-- Begin --
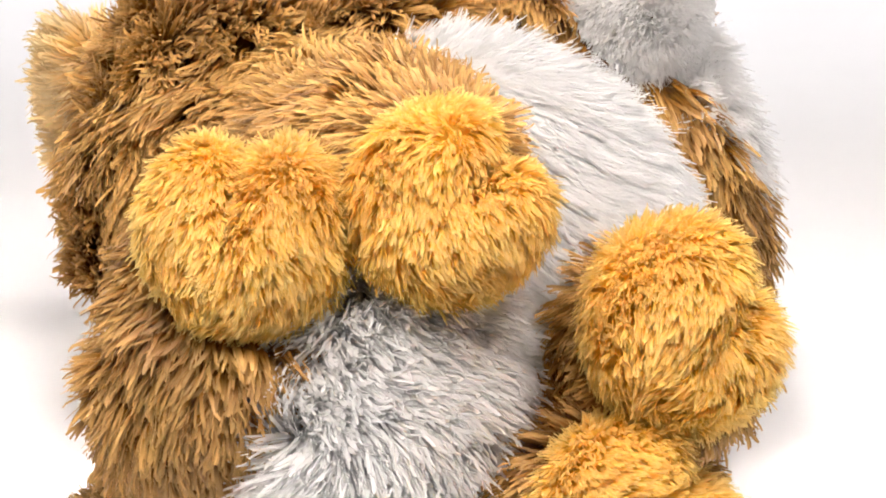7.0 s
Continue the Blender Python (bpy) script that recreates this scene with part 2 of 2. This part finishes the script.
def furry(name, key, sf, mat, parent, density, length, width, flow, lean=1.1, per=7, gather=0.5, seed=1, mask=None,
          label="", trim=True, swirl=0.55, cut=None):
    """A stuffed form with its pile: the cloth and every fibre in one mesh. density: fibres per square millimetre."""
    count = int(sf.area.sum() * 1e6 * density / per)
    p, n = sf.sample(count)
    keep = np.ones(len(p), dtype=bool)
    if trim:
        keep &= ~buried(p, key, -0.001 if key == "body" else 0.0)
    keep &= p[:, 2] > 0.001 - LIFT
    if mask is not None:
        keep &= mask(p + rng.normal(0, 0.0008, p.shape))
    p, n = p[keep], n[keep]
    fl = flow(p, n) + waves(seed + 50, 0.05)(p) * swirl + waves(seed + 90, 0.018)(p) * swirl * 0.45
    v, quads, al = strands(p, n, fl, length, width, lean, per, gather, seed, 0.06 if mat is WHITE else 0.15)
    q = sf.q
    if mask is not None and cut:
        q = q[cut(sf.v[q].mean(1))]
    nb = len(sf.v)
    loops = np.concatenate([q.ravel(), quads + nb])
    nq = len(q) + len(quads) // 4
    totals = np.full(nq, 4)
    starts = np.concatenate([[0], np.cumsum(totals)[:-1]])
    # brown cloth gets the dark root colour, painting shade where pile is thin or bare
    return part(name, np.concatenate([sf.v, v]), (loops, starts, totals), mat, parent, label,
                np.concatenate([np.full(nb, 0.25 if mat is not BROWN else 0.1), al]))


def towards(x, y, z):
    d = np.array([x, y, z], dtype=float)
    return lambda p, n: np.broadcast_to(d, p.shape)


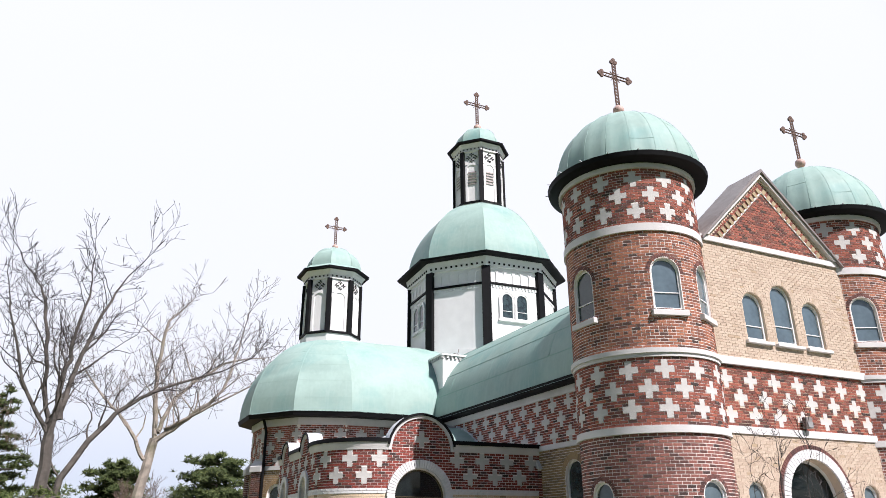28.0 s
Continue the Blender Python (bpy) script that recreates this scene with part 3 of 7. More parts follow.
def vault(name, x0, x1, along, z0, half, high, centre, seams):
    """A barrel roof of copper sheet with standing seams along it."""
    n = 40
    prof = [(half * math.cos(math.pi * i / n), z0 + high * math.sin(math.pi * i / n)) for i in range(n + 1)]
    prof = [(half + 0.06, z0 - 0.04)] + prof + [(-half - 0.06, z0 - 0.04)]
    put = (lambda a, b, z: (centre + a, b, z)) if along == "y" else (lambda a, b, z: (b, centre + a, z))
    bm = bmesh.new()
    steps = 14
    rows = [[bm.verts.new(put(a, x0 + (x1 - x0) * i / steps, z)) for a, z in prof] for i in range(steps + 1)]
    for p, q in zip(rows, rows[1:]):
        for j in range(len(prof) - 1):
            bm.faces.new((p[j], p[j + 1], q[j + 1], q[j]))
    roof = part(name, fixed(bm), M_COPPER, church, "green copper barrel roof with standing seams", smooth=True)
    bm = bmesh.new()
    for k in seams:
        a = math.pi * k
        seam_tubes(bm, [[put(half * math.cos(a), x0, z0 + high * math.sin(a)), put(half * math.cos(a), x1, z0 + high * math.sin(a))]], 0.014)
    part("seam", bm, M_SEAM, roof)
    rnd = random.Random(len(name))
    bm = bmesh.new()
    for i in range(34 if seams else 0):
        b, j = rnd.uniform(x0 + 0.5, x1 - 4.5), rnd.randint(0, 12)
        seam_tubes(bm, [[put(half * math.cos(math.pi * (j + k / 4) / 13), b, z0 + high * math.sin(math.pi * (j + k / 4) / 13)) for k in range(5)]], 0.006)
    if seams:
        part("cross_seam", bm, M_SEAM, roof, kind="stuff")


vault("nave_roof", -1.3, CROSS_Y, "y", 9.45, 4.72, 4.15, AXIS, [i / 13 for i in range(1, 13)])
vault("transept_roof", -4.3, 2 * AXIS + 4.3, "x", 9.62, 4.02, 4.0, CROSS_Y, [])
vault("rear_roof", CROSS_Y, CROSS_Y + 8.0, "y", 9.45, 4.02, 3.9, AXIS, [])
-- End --
From the entries above, copy every line that holds the word "Blender".

Continue the Blender Python (bpy) script that recreates this scene with part 2 of 2. This part finishes the script.
Continue the Blender Python (bpy) script that recreates this scene with part 3 of 7. More parts follow.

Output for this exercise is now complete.